(Ed. note: #37)
I don’t really know how I got peer-pressured into reading A Game of Thrones, the first book in the A Song of Ice and Fire series by George R.R. Martin. I’m not usually into fantasy novels, the exception being the Kushiel books and anything Tamora Pierce has ever written. I enjoy the historical fiction element that is present in many of these novels, but I could do without the dwarves, elves, and whatever fantastical creatures that usually populate these world. I read Lord of the Rings—no need to travel roads that are imperfect in comparison. Still, I Kindled A Game of Thrones and fell in love.
Martin is a beautiful world builder. The fictional Westeros and the surrounding lands are so grounded in reality that I can imagine them as medieval British counties, complete with a working feudal system. The geo-political and family squabbles feel drawn out of history books. And not an elf to be seen. Sure, there is a dwarf, but he’s an actual little person, not a mythical axe-bearing hairy guy.
This book’s plot is based on setting up the following books, but it is not short on action. Through different viewpoints separated by chapter, we follow the House Stark, headed by honorable Lord Eddard Stark, and its relations with the throne and House Lannister, the queen’s family. Historically speaking, the plot reminded me of King Edward VI of England and the Woodvilles. We see a once valiant and fair king run to fat and indolence while his wife’s family worms and grasps its way into higher echelons of power. Still, that’s only part of the story—and it would be cruel to ruin it by telling you more.

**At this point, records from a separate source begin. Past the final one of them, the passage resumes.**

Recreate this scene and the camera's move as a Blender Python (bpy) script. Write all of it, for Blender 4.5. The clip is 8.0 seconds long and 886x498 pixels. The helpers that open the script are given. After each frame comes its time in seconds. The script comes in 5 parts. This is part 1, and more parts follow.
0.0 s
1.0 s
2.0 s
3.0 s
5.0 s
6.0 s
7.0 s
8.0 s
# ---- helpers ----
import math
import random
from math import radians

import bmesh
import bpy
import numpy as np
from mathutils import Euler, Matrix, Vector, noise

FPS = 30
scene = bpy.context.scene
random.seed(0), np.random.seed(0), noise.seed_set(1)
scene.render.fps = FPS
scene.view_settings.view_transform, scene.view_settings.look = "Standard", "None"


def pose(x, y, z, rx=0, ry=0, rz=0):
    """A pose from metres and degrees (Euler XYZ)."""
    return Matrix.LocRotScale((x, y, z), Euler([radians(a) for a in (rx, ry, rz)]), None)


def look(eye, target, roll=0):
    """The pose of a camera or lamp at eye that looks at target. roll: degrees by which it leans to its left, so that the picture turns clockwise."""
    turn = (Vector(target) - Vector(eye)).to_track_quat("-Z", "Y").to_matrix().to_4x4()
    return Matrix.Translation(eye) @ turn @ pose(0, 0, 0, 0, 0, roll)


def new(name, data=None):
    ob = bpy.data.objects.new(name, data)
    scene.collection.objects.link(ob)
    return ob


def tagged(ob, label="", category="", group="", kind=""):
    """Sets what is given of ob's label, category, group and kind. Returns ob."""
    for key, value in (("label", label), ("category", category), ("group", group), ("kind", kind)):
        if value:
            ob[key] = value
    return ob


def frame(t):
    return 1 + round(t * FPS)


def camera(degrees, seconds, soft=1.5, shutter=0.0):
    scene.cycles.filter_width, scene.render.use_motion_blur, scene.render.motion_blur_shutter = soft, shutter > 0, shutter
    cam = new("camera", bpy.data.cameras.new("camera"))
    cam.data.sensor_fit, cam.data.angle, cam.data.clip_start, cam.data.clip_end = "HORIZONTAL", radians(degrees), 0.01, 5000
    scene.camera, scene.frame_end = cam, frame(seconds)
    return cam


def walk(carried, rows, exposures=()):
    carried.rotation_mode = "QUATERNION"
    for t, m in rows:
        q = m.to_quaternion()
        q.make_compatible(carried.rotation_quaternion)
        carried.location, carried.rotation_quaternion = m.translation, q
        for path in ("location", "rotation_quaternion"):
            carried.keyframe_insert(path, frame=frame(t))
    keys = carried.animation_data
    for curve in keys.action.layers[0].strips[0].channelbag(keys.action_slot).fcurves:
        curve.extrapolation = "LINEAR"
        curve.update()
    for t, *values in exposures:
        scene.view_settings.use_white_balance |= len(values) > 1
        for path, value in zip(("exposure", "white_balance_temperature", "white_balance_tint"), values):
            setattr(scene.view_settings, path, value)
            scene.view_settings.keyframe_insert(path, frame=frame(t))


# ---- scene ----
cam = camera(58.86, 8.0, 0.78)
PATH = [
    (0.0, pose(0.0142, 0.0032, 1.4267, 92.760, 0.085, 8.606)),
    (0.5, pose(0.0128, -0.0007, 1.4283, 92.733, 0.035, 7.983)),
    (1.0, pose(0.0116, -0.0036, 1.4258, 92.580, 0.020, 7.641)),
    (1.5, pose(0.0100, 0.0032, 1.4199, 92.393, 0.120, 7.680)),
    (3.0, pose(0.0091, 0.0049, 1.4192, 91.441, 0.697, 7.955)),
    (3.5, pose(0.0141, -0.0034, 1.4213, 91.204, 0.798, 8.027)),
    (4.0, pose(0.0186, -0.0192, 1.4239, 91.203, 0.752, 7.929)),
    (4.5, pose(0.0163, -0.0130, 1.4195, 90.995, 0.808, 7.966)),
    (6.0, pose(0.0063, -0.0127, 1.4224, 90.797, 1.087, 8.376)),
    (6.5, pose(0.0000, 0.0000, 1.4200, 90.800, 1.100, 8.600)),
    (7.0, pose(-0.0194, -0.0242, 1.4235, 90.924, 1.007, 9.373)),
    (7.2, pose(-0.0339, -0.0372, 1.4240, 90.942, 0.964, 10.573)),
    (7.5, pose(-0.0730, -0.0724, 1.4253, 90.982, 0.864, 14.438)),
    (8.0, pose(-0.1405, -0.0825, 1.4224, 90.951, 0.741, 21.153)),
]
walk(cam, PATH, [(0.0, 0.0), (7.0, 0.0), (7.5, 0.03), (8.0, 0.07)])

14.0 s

Martin is an interesting author in that he loves his characters, yet is utterly brutal to them. Granted, it is necessary to the plot, but he seems to enjoy lulling his readers into a sense of security with a certain character, then ripping the rug out from under the reader’s feet. It’s jarring, but it gives the book a kind of paper-turning mystery, the kind that makes you finish a gigantic novel in two days. I look forward to seeing HBO’s treatment of this book in the upcoming series, though I hardly think that it will be able to capture the heart-pounding joy of reading a well-plotted novel. Doubters, pick up this book—you won’t regret it.